=== AIM OF THE TASK ===
Repeat verbatim, and only, the lines of the data below, beginning at the line that contains "q.make_compatible(carried.rotation_quaternion)" and stopping after the line that contains "carried.keyframe_insert(path, frame=frame(t))".
───
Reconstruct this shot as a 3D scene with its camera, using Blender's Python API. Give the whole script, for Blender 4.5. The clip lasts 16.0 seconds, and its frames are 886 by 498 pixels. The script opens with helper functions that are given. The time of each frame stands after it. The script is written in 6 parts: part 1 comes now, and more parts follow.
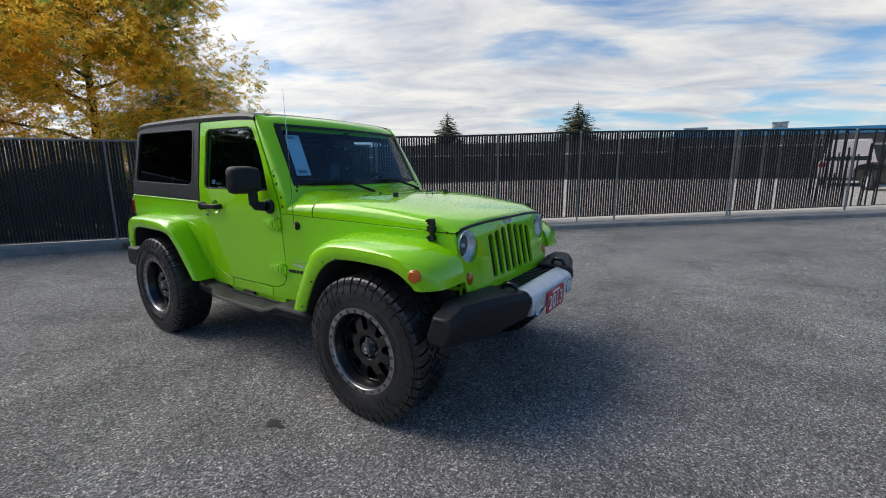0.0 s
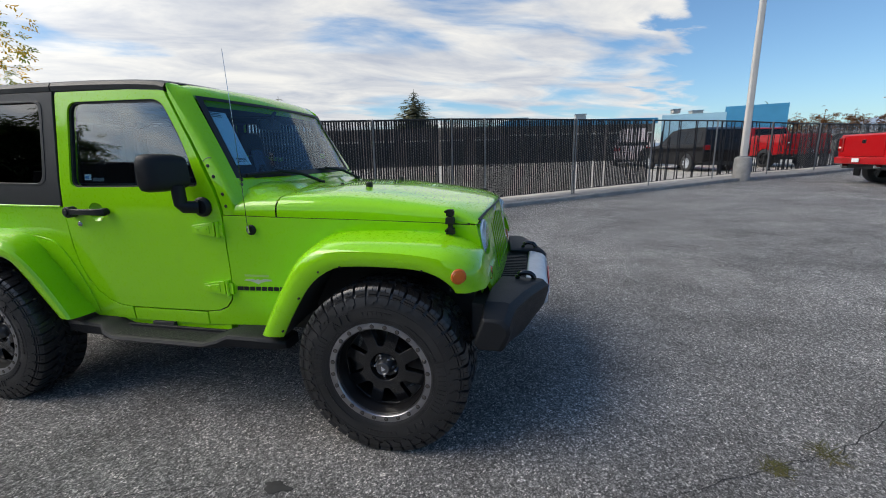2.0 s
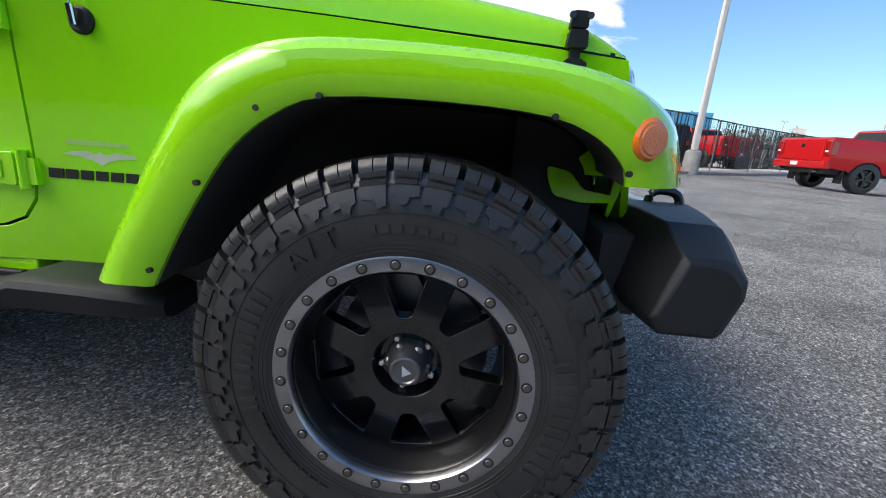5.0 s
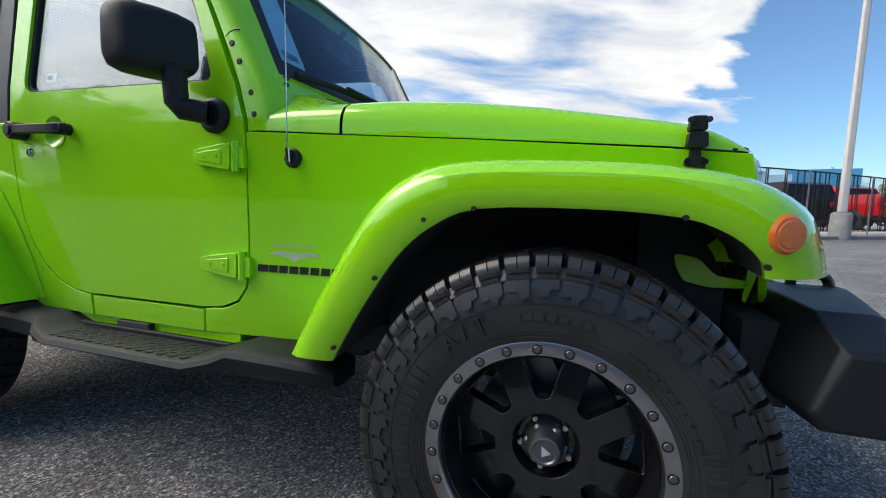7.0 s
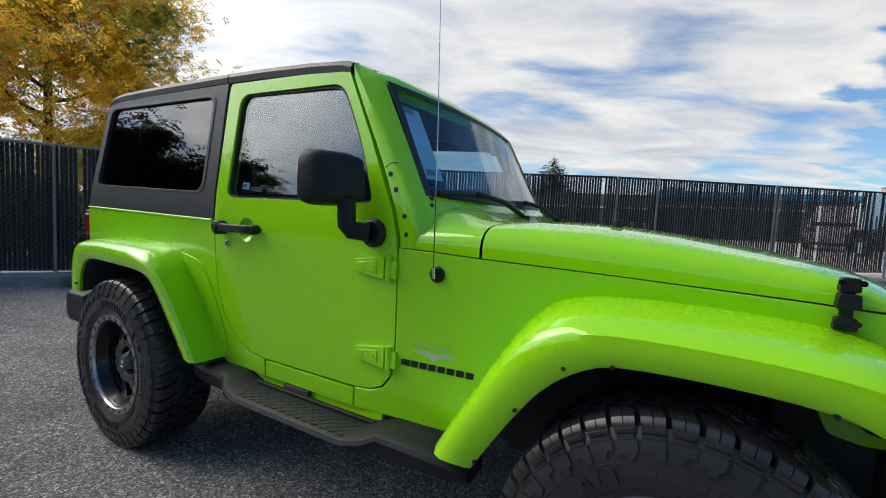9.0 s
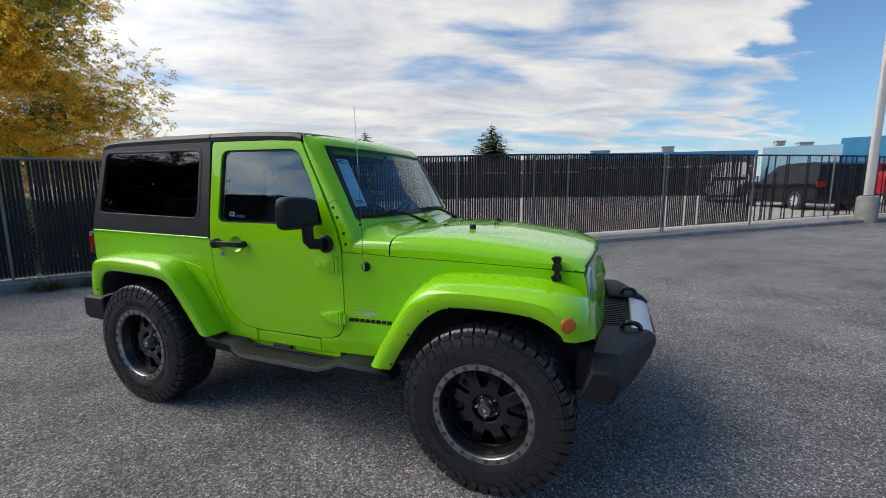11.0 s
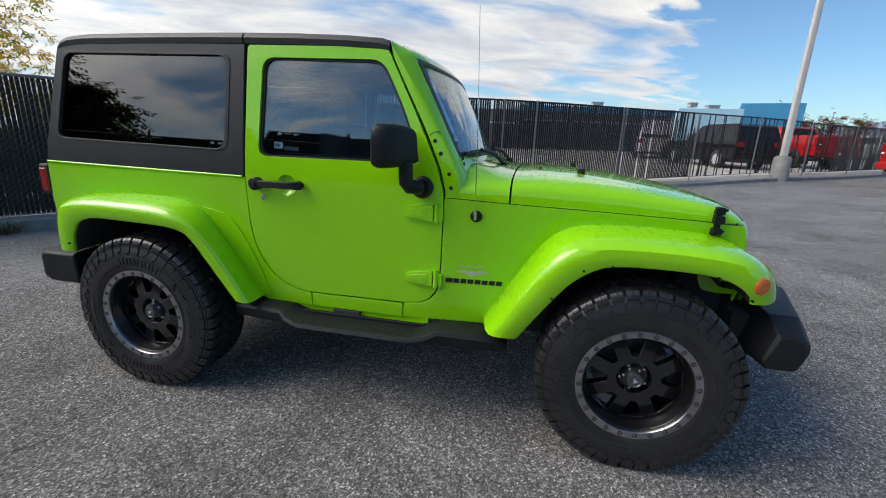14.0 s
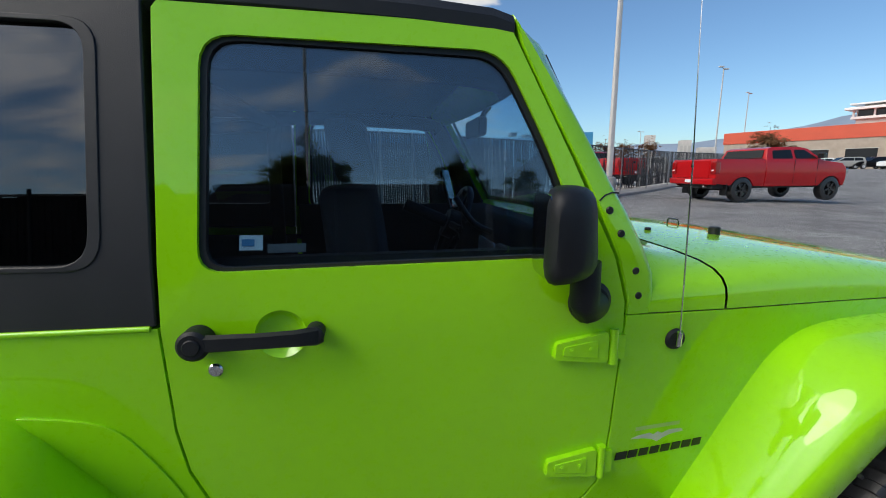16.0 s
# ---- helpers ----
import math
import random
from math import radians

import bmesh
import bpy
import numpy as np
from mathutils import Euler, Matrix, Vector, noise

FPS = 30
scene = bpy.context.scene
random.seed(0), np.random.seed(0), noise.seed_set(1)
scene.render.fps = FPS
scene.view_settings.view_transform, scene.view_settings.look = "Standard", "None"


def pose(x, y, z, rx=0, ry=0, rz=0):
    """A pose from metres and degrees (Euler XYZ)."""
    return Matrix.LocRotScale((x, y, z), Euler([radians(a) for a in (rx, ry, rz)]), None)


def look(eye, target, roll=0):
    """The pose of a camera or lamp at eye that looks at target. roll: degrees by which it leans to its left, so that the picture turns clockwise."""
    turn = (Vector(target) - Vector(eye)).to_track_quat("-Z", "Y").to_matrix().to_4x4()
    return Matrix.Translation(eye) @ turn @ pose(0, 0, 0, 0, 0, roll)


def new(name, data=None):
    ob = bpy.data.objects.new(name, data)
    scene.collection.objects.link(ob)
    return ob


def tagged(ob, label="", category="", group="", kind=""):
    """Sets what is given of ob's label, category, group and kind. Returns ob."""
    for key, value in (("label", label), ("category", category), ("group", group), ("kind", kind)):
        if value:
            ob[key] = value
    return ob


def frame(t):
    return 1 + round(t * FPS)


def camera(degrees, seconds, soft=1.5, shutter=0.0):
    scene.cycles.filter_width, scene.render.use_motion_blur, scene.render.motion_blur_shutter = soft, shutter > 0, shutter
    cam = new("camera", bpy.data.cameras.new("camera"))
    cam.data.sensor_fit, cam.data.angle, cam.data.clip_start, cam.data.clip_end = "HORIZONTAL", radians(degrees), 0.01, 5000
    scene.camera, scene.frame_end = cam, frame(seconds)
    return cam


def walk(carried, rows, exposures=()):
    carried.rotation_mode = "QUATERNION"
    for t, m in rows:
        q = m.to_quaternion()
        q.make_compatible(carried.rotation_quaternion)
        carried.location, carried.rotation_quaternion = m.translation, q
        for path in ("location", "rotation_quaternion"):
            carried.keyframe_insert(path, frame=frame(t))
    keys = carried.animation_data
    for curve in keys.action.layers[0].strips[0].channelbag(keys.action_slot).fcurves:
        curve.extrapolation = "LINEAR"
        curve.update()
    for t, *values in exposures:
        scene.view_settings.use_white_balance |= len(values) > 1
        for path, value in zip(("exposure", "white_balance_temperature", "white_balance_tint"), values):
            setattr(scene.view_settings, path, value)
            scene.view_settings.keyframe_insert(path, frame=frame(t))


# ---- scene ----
cam = camera(92.4, 16.0, 1.0)
PATH = [
    (0, (2.813, -2.488, 1.389), (1.713, -0.859, 1.021), -0.2),
    (0.5, (2.541, -2.671, 1.4), (1.442, -1.035, 1.061), -1.7),
    (1, (2.348, -2.773, 1.401), (1.469, -1.01, 1.057), -0.7),
    (1.5, (2.108, -2.72, 1.373), (1.495, -0.854, 1.0), -0.4),
    (2, (1.9, -2.6, 1.376), (1.468, -0.694, 0.948), -1.2),
    (2.5, (1.659, -2.395, 1.347), (1.502, -0.465, 0.846), -0.2),
    (3, (1.51, -2.121, 1.27), (1.422, -0.215, 0.668), 0.6),
    (3.5, (1.394, -1.737, 1.141), (1.328, 0.131, 0.431), 3.2),
    (4, (1.325, -1.622, 0.981), (1.244, 0.258, 0.304), 4.0),
    (4.2, (1.317, -1.622, 0.916), (1.232, 0.269, 0.268), 4.4),
    (6.3, (1.302, -1.711, 0.835), (1.048, 0.256, 0.579), 3.8),
    (6.5, (1.292, -1.731, 0.877), (0.912, 0.219, 0.644), 3.4),
    (7, (1.25, -1.756, 0.904), (0.652, 0.143, 0.715), 1.9),
    (7.5, (1.215, -1.788, 0.906), (0.456, 0.053, 0.721), 1.9),
    (8, (1.201, -1.826, 0.929), (0.307, -0.047, 0.746), 1.9),
    (8.5, (1.173, -1.858, 0.957), (0.175, -0.13, 0.815), 1.8),
    (9, (1.165, -1.917, 1.217), (0.184, -0.18, 1.065), 3.1),
    (9.2, (1.208, -1.964, 1.349), (0.386, -0.147, 1.191), 2.4),
    (11.3, (1.786, -2.767, 1.46), (1.035, -0.937, 1.167), -0.5),
    (11.5, (1.791, -2.784, 1.459), (1.048, -0.951, 1.164), -0.4),
    (12, (1.758, -2.805, 1.463), (1.019, -0.967, 1.186), 0.0),
    (12.5, (1.604, -2.783, 1.422), (0.867, -0.947, 1.134), 0.9),
    (13, (1.329, -2.693, 1.405), (0.624, -0.853, 1.062), 1.4),
    (13.5, (0.996, -2.677, 1.388), (0.42, -0.808, 0.971), 2.7),
    (14, (0.728, -2.615, 1.373), (0.333, -0.723, 0.86), 2.2),
    (14.5, (0.409, -2.418, 1.397), (0.13, -0.505, 0.884), -0.2),
    (15, (0.117, -2.231, 1.407), (0.104, -0.275, 0.987), 1.2),
    (15.5, (-0.094, -1.973, 1.424), (0.108, -0.024, 1.025), -0.1),
    (16, (-0.24, -1.628, 1.444), (0.073, 0.313, 1.077), -0.3),
]
walk(cam, [(t, look(eye, target, roll)) for t, eye, target, roll in PATH], [(0, 0.78), (2.5, 0.87), (3.5, 1.12), (4.2, 1.42), (6.5, 1.28), (7.2, 1.07), (9.0, 0.86), (12.5, 0.75), (14.5, 0.95), (16, 0.82)])

# ---- world and light ----
SUN_AZ, SUN_EL = radians(-109), radians(48)
world = bpy.data.worlds.new("sky")
scene.world = world
world.use_nodes = True
wn, wl = world.node_tree.nodes, world.node_tree.links
wn.clear()
w_out, w_bg = wn.new("ShaderNodeOutputWorld"), wn.new("ShaderNodeBackground")
w_sky = wn.new("ShaderNodeTexSky")
w_sky.sky_type, w_sky.sun_disc = "NISHITA", False
w_sky.sun_elevation, w_sky.sun_rotation = SUN_EL, SUN_AZ
w_sky.air_density, w_sky.dust_density, w_sky.ozone_density = 1.0, 0.6, 1.2
w_tc = wn.new("ShaderNodeTexCoord")


def wmath(op, a, b=None, c=None, clamp=False):
    n = wn.new("ShaderNodeMath")
    n.operation, n.use_clamp = op, clamp
    for k, v in enumerate((a, b, c)):
        if v is None:
            continue
        if isinstance(v, (int, float)):
            n.inputs[k].default_value = v
        else:
            wl.new(v, n.inputs[k])
    return n.outputs[0]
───
=== WRITTEN RESPONSE ===
        q.make_compatible(carried.rotation_quaternion)
        carried.location, carried.rotation_quaternion = m.translation, q
        for path in ("location", "rotation_quaternion"):
            carried.keyframe_insert(path, frame=frame(t))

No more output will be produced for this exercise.